Those of you who read all the drivel I produce will be aware that I’m a bit of an idiot.
Posts like this one, this one and this one serve as enough proof. I won’t even offer a defense I’m an idiot at times. I’m a bit like Inspector Clouseau. Bumbling along but everything comes out right at the end.
Just lately the kids have become a bit boring. Well not boring per se. More challenging. The teen is sulky and surly, the nearly teen has developed the attitude of a body builder on steroids, Buddy is a cheeky monkey and we won’t go there with Little Miss OMG.
To that effect I’ve decided to branch out and regale you with some of my almighty cock ups and misadventures.
Here’s the first.
That Time I Fell Through a Skylight!
As revealed in my 100 truths post my first job was as a Saturday Sales Assistant in a Sports Shoe Shop in Oxford.
During school holidays I’d work full-time. This meant I could get out of the house and earn money to buy myself designer clothes and fragrances. As well as taking advantage of the very generous staff discount.
The shop was located in an old townhouse on Oxford’s Cornmarket Street. Ground floor was the shop. First floor was the stockroom and office and the third and fourth floors just had junk thrown on them. On the third floor there was a window that led to a flat roof. During the Summer we would get our lunch, climb out the window and soak up the rays high above the bustle of the streets below.
One hot Summers day I bought my sandwich, grabbed my sun cream and made my way up to the third floor. Opened the window and out onto the roof. Being the safety conscious guy I walked around the skylight and sat down to eat my lunch and enjoy the Sun.
I lost track of the time and suddenly realised I was late back. Not thinking I stepped on to the skylight to go the shortest way back to the window.
One minute I was stood on the glass of the skylight the next I was dangling by my armpits looking down at a 30 foot drop. Straight onto a pointed wooden decoration on the handrail below.
One of my colleagues in the staff room heard the breaking glass and stuck his head out the door to see what the commotion was. He saw my dangling blood covered legs, the walls looked like Freddy Krueger had paid a visit.
He asked was I OK. Obviously I replied I was. As you do. I was still breathing, wasn’t in any great pain and could move all my limbs.
“Stay there! I’ll get help!” He said, and disappeared back out the door. Luckily for me he was squeamish at the sight of blood so wasn’t sticking around to help!
Stay here! I thought to myself. Not a bloody chance. The rest of the glass was making strange creaking noises that I didn’t like the sound off.
Somehow I managed to pull myself back up through the hole I’d made and in through the window. The manager appeared, saw the blood and got me to the staff changing room.
There was no first aid kit or first aider. I’m sure in this day and age that is against so many health and safety regulations it’s not funny. Back then no one batted an eyelid.

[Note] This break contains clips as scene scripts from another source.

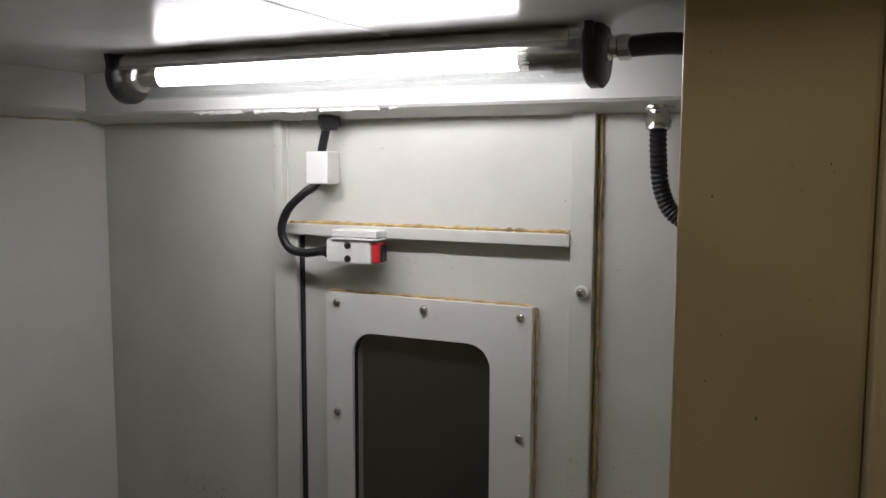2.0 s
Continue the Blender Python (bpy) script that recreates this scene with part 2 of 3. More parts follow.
STEEL_COVER = metal("worn_steel_cover", (0.25, 0.24, 0.235), 0.30, 0.0, drawn=0.9, smear=(0.18, 0.155, 0.135), smear_amount=0.45, scratches=0.12,
                    marks=((0.11, 0.18, -0.005, 0.03, 0.75, (0.10, 0.085, 0.07)), (-0.03, 0.10, 0.06, 0.12, 0.5, (0.16, 0.12, 0.09))),
                    spots=((-0.205, -0.183, 0.022, (0.30, 0.19, 0.05)), (-0.185, -0.165, 0.02, (0.24, 0.20, 0.12))))
STEEL_MATT = metal("matt_steel_cover", (0.26, 0.245, 0.24), 0.42, 0.0, drawn=0.4, smear=(0.25, 0.22, 0.20), smear_amount=0.25, scratches=0.2,
                   spots=((-0.205, -0.178, 0.015, (0.30, 0.19, 0.05)), (-0.208, -0.160, 0.015, (0.24, 0.20, 0.14)), (-0.20, -0.05, 0.02, (0.16, 0.14, 0.13))))
# darker steel for the end plate of the crosswise covers
STEEL_DARK = metal("darker_steel_cover", (0.15, 0.148, 0.15), 0.28, 0.0, smear=(0.09, 0.085, 0.08), smear_amount=0.5, scratches=0.1)
STEEL_SADDLE = metal("satin_steel", (0.38, 0.37, 0.355), 0.40, 0.0, smear=(0.30, 0.26, 0.22), smear_amount=0.3)
STEEL_Y = metal("drawn_steel_cover", (0.46, 0.46, 0.445), 0.35, 90.0, drawn=0.3, brush=0.02, fine=0.03, wave=(3.5, 0.1), haze=(0.5, 0.60, 0.3, "Y"), smear=(0.35, 0.33, 0.30), smear_amount=0.2, scratches=0.15,
                marks=((-0.02, 0.27, 0.0, 0.034, 0.7, (0.14, 0.13, 0.12)), (-0.09, 0.12, 0.002, 0.040, 0.35, (0.18, 0.15, 0.12)), (0.12, 0.09, -0.004, 0.028, 0.4, (0.15, 0.15, 0.16)), (0.002, 0.014, -0.02, 0.16, 0.6, (0.16, 0.13, 0.105)),
                       (0.225, 0.03, -0.13, 0.10, 0.95, (0.13, 0.115, 0.10)), (-0.05, 0.12, -0.01, 0.08, 0.25, (0.42, 0.33, 0.22)), (-0.26, 0.03, -0.13, 0.12, 0.6, (0.22, 0.19, 0.16))))
CREAM_DIRTY = material("dirty_cream_paint", (0.17, 0.155, 0.11), 0.55, grain=0.2, grain_scale=30, stain=(0.08, 0.04, 0.02), stain_amount=0.8, stain_scale=25, bump=0.4)
STRAIN = material("oily_dark_steel_mesh", (0.06, 0.06, 0.06), 0.4, 0.6, grain=0.3, grain_scale=90, bump=0.5)
GREYP = material("dull_grey_paint", (0.27, 0.27, 0.265), 0.6, grain=0.08, grain_scale=4)
CHIP = material("dark_metal_chip", (0.06, 0.05, 0.04), 0.4, 0.6, grain=0.4, grain_scale=200)
CAULK_PALE = material("pale_sealant", (0.55, 0.49, 0.36), 0.6, grain=0.2, grain_scale=60, stain=(0.35, 0.25, 0.12), stain_amount=0.5, stain_scale=14, bump=0.4, bump_scale=120)
RUST = material("rust", (0.10, 0.035, 0.012), 0.6, grain=0.5, grain_scale=80, stain=(0.35, 0.26, 0.14), stain_amount=0.7, stain_scale=40, bump=0.6, bump_scale=200)
CHROME_DARK = material("dull_zinc", (0.25, 0.25, 0.24), 0.4, 1.0, grain=0.1)
SMOKE = material("dusty_brown_pane", (0.16, 0.12, 0.085), 0.3, grain=0.15, grain_scale=10, bump=0.05)
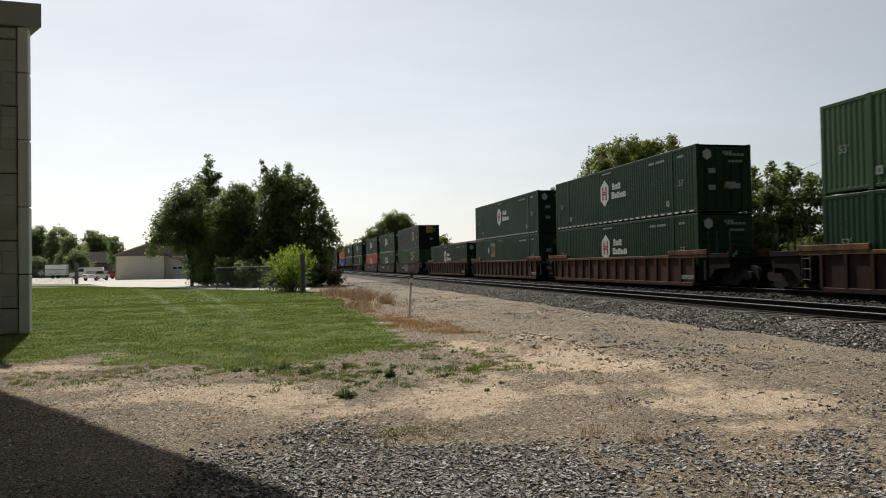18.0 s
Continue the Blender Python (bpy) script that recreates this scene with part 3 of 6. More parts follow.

Someone was dispatched to Boots to buy first aid supplies. They came back with a first aider. She took one look at my leg and said “Ring an Ambulance! In the meantime keep your foot raised and press this lad on to try to stem the bleeding”

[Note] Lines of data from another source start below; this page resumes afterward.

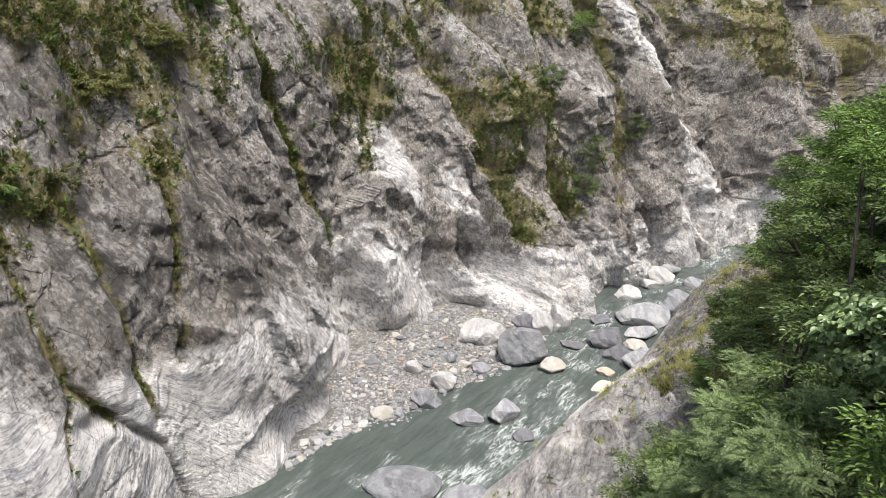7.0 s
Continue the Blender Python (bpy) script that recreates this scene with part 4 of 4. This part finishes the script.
# undergrowth that covers the slope
base_shrubs = [plant("shrub", 0, 0, 0.8, 0, 1.2, 0.9, k, lab, "shrub", 140 + i, clusters=60, per=60, leaf=0.13, flat=0.5, group="undergrowth of the slope")
               for i, (k, lab) in enumerate((("fine", "low dark green shrub of the undergrowth"), ("olive", "low olive-green shrub of the undergrowth"), ("bright", "low fresh green shrub of the undergrowth")))]
placed = 0
for i in range(1300):
    a, u = rng.uniform(-12, 62), rng.uniform(9.5, 24)
    x, y = to_world(a, float(bank_line(a)) - u)
    if u < (18.5 if a < 5 else float(np.interp(a, (5, 8, 15, 26, 38, 46), (16.5, 14.2, 14.0, 13.0, 10.0, 9.0)))) or math.hypot(x, y) < 9.5 or placed >= 190:
        continue
    zz = slope_z(x, y)
    if (32 - zz) / math.hypot(x, y) < 0.22:
        continue
    s = rng.uniform(0.75, 1.4) * (1.25 if a > 10 else 1.0)
    m = pose(x, y, zz, 0, 0, rng.uniform(0, 360)) @ Matrix.Scale(s, 4)
    copy_thing(base_shrubs[int(rng.choice(3, p=(0.55, 0.25, 0.2)))], m)
    placed += 1
for i, ob in enumerate(base_shrubs):
    x, y = to_world(30 + 4 * i, float(bank_line(30 + 4 * i)) - 14)
    ob.matrix_world = pose(x, y, slope_z(x, y))


def tufts(name, label, category, P, N, count, length, width, kind, r):
    """Small plants rooted at the points P with normals N: a few blades each."""
    p = np.repeat(P, count, 0) + r.normal(0, 0.08, (len(P) * count, 3))
    n = np.repeat(N, count, 0)
    d = unit(n * 0.7 + (0, 0, 0.35) + r.normal(0, 0.55, p.shape))
    size = length * r.uniform(0.5, 1.3, len(p))
    v, f = blades(p, d, unit(r.normal(size=p.shape)), size, width * size, 0.1)
    return tagged(new(name, mesh_of(name, v, f, LEAF[kind])), label, category, kind="stuff")


# plants in the seams and on the ledges of the far wall
pick = (WA > -24) & (WA < 115) & (WZ > 6) & (WZ < 50)
weight = np.where(pick, moss ** 1.5, 0).ravel() * (0.3 + step(-0.2, 0.6, fbm(WA / 1.6, WZ / 1.6, 3, 3, 91)).ravel())
chosen = rng.choice(weight.size, 15000, p=weight / weight.sum())
WP = np.stack([wx, wy, WZ], -1).reshape(-1, 3)[chosen]
out = np.tile((EY, -EX, 0.4), (len(WP), 1))
tufts("wall_plants", "olive and brown small plants rooted in the cliff", "plants", WP[:11000], out[:11000], 8, 0.32, 0.3, "tuft", rng)
tufts("wall_greenery", "green leafy small plants on the cliff ledges", "plants", WP[11000:], out[11000:], 9, 0.36, 0.42, "fine", rng)
# grass of the near slope
pick = (BA > -14) & (BA < 50) & (BU > 2.0) & (BU < 20)
weight = np.where(pick, (bmoss + 0.01 + 1.2 * np.exp(-((BA - 4.5) / 2.6) ** 2 - ((BU - 14.5) / 2.2) ** 2)) * (0.15 + step(0.0, 0.6, fbm(BA / 1.5, BU / 1.5, 3, 3, 92))), 0).ravel()
chosen = rng.choice(weight.size, 19000, p=weight / weight.sum())
BP = np.stack([bx, by, bz], -1).reshape(-1, 3)[chosen]
upn = np.tile((-0.4, 0.3, 0.8), (len(BP), 1))
tufts("slope_grass", "yellowish dry grass on the rocky slope", "grass", BP[:15000], upn[:15000], 12, 0.45, 0.06, "grass", rng)
tufts("slope_plants", "small green plants among the slope's rocks", "plants", BP[15000:], upn[15000:], 10, 0.26, 0.4, "fine", rng)


# shrubs that hang on the far wall
def wall_shrub(a, z, rx, rz, kind, label, seed):
    c = float(left_wall(np.array([[a]]), np.array([[z]]))[0][0, 0])
    x, y = to_world(a, c - 0.4 * rx)
    return plant("wall_shrub", x, y, z + 0.2 * rz, z - 0.5 * rz, rx, rz, kind, label, "shrub", seed, clusters=50, per=60, leaf=0.2, group="shrubs on the cliff")


wall_shrub(49.8, 25.4, 1.7, 1.5, "fine", "dark green shrub clinging to the cliff", 151)
wall_shrub(60.6, 31.0, 2.2, 1.6, "bright", "fresh green shrub on a cliff ledge", 152)
wall_shrub(56.0, 12.6, 1.9, 1.6, "fine", "dark green shrub over a cliff hollow", 153)
wall_shrub(67.5, 18.6, 1.4, 1.5, "fine", "dark green shrub beside a pale rock band", 154)
wall_shrub(-3.5, 22.6, 1.2, 1.0, "fine", "dark green shrub at the head of a crack", 155)
wall_shrub(9.5, 29.5, 1.3, 0.9, "olive", "olive shrub on the upper cliff slope", 156)
wall_shrub(4.0, 27.0, 1.4, 0.9, "olive", "olive shrub on the upper cliff slope", 157)
wall_shrub(14.0, 32.5, 1.3, 0.9, "bright", "green shrub on the upper cliff slope", 158)
wall_shrub(57.5, 16.5, 1.6, 2.0, "fine", "dark green shrub in a damp hollow of the cliff", 159)
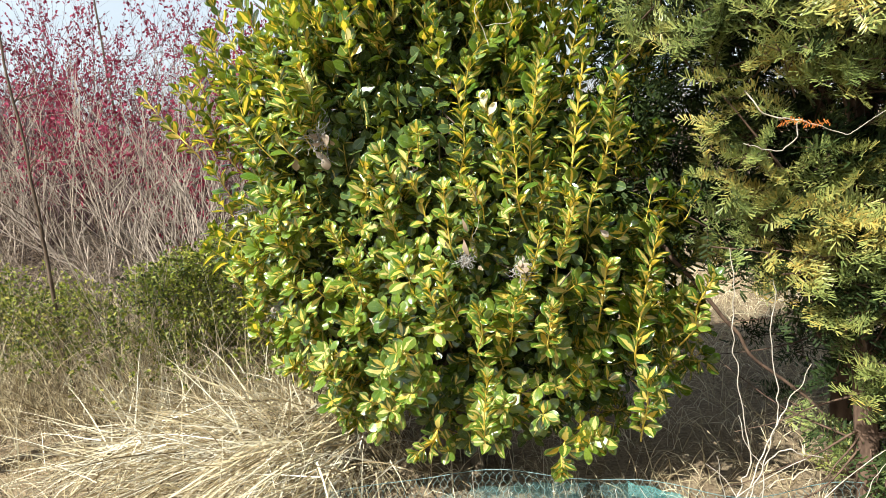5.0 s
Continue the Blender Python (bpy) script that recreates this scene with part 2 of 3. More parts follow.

There must have been an ambulance nearby because before you could say “It hurts!” There were two paramedics standing over me. One felt me all over. I’m hoping this was to check me for broken bones! They quickly bandaged the worst cut on my leg up and told me to head to A&E. I wasn’t even getting a lift there! After a bit of persuasion they agreed to take me on the proviso if a more serious call came in they would divert there.
Luckily the person involved in tennis accident wasn’t deemed more important and it was straight to the John Radcliffe. Amazingly this was my only ever visit there!
I rang work to tell the boss it was mobbed and I wouldn’t be back in. There was no such thing as triage in those days, even blood dripping onto the waiting room floor wasn’t enough to speed things along.
Eventually I was seen and the Dr said I’d need stitches. They wheeled my bed into a large room, which contained another bed. On this was a biker, whose face had been ripped to shreds by the tarmac and a nurse with a pair of tweezers carefully plucking bits of the road surface out of his face.
In case you’re not aware there isn’t much flesh on your shin. So administering a Local Anesthetic isn’t the easiest of things to do. Four needles full sprayed more than injected into the wound and the Dr started to stitch me up. This was done fairly quickly with the obligatory wise crack about smoking being bad for your health when I told him I’d been having a smoke on the roof.
He then checked for more cuts and found a small one on my side.
“It’s only small, there isn’t much point in giving you a needle of anesthetic when it’s only two stitches needed.” He informed me.
“OK” I said. I think I’d gone into shock!
He lied through his shiny white teeth. It was worth the needle of anesthetic! The crochet hook they use for stitches bloody hurts going through the skin. TWICE! Not to mention the pain when he pulled the stitches tight and tied them up!
Thankfully my parents had moved back to the States by this point so I was spared having to explain to them what had happened!